**Stored data:**
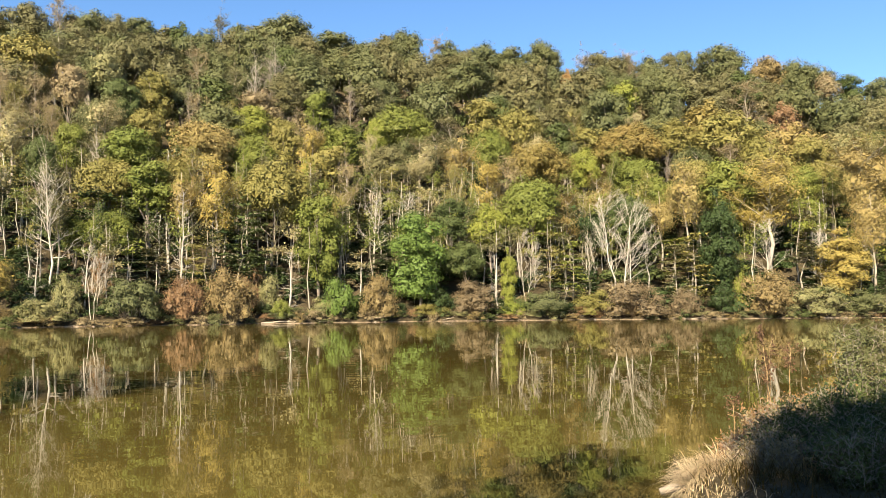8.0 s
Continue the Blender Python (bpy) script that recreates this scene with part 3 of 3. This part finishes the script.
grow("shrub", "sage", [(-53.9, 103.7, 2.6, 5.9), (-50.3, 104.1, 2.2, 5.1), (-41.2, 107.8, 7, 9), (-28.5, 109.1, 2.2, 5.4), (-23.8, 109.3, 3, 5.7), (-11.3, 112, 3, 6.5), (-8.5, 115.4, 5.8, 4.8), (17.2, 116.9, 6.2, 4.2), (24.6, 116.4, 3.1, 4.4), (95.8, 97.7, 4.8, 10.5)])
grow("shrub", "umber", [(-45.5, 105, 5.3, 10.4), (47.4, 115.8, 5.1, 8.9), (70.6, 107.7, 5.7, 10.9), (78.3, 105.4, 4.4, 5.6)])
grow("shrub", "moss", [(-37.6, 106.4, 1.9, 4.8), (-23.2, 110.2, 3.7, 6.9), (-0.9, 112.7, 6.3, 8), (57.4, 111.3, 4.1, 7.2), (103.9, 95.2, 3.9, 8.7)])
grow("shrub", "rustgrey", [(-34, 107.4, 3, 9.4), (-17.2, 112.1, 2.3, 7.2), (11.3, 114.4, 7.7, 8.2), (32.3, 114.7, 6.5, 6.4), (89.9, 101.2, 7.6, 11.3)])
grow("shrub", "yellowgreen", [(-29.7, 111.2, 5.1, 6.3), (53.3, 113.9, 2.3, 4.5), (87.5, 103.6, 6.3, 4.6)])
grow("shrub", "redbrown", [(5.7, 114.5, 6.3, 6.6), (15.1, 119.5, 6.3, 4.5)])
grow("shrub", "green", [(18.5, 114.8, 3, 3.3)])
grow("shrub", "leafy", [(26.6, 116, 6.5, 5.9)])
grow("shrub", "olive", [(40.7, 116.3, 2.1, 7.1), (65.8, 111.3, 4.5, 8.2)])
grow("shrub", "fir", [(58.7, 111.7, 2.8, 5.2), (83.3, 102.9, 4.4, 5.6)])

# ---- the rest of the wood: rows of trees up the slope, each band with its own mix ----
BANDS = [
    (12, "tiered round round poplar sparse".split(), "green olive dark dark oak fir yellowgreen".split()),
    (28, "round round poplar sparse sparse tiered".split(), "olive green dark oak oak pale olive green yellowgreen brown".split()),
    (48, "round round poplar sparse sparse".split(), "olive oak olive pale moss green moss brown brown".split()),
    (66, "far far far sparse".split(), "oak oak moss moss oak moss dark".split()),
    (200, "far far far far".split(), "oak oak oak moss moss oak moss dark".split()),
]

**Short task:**
Reproduce the listing above exactly, excluding all pictures.

**Completed task:**
8.0 s
Continue the Blender Python (bpy) script that recreates this scene with part 3 of 3. This part finishes the script.
grow("shrub", "sage", [(-53.9, 103.7, 2.6, 5.9), (-50.3, 104.1, 2.2, 5.1), (-41.2, 107.8, 7, 9), (-28.5, 109.1, 2.2, 5.4), (-23.8, 109.3, 3, 5.7), (-11.3, 112, 3, 6.5), (-8.5, 115.4, 5.8, 4.8), (17.2, 116.9, 6.2, 4.2), (24.6, 116.4, 3.1, 4.4), (95.8, 97.7, 4.8, 10.5)])
grow("shrub", "umber", [(-45.5, 105, 5.3, 10.4), (47.4, 115.8, 5.1, 8.9), (70.6, 107.7, 5.7, 10.9), (78.3, 105.4, 4.4, 5.6)])
grow("shrub", "moss", [(-37.6, 106.4, 1.9, 4.8), (-23.2, 110.2, 3.7, 6.9), (-0.9, 112.7, 6.3, 8), (57.4, 111.3, 4.1, 7.2), (103.9, 95.2, 3.9, 8.7)])
grow("shrub", "rustgrey", [(-34, 107.4, 3, 9.4), (-17.2, 112.1, 2.3, 7.2), (11.3, 114.4, 7.7, 8.2), (32.3, 114.7, 6.5, 6.4), (89.9, 101.2, 7.6, 11.3)])
grow("shrub", "yellowgreen", [(-29.7, 111.2, 5.1, 6.3), (53.3, 113.9, 2.3, 4.5), (87.5, 103.6, 6.3, 4.6)])
grow("shrub", "redbrown", [(5.7, 114.5, 6.3, 6.6), (15.1, 119.5, 6.3, 4.5)])
grow("shrub", "green", [(18.5, 114.8, 3, 3.3)])
grow("shrub", "leafy", [(26.6, 116, 6.5, 5.9)])
grow("shrub", "olive", [(40.7, 116.3, 2.1, 7.1), (65.8, 111.3, 4.5, 8.2)])
grow("shrub", "fir", [(58.7, 111.7, 2.8, 5.2), (83.3, 102.9, 4.4, 5.6)])

# ---- the rest of the wood: rows of trees up the slope, each band with its own mix ----
BANDS = [
    (12, "tiered round round poplar sparse".split(), "green olive dark dark oak fir yellowgreen".split()),
    (28, "round round poplar sparse sparse tiered".split(), "olive green dark oak oak pale olive green yellowgreen brown".split()),
    (48, "round round poplar sparse sparse".split(), "olive oak olive pale moss green moss brown brown".split()),
    (66, "far far far sparse".split(), "oak oak moss moss oak moss dark".split()),
    (200, "far far far far".split(), "oak oak oak moss moss oak moss dark".split()),
]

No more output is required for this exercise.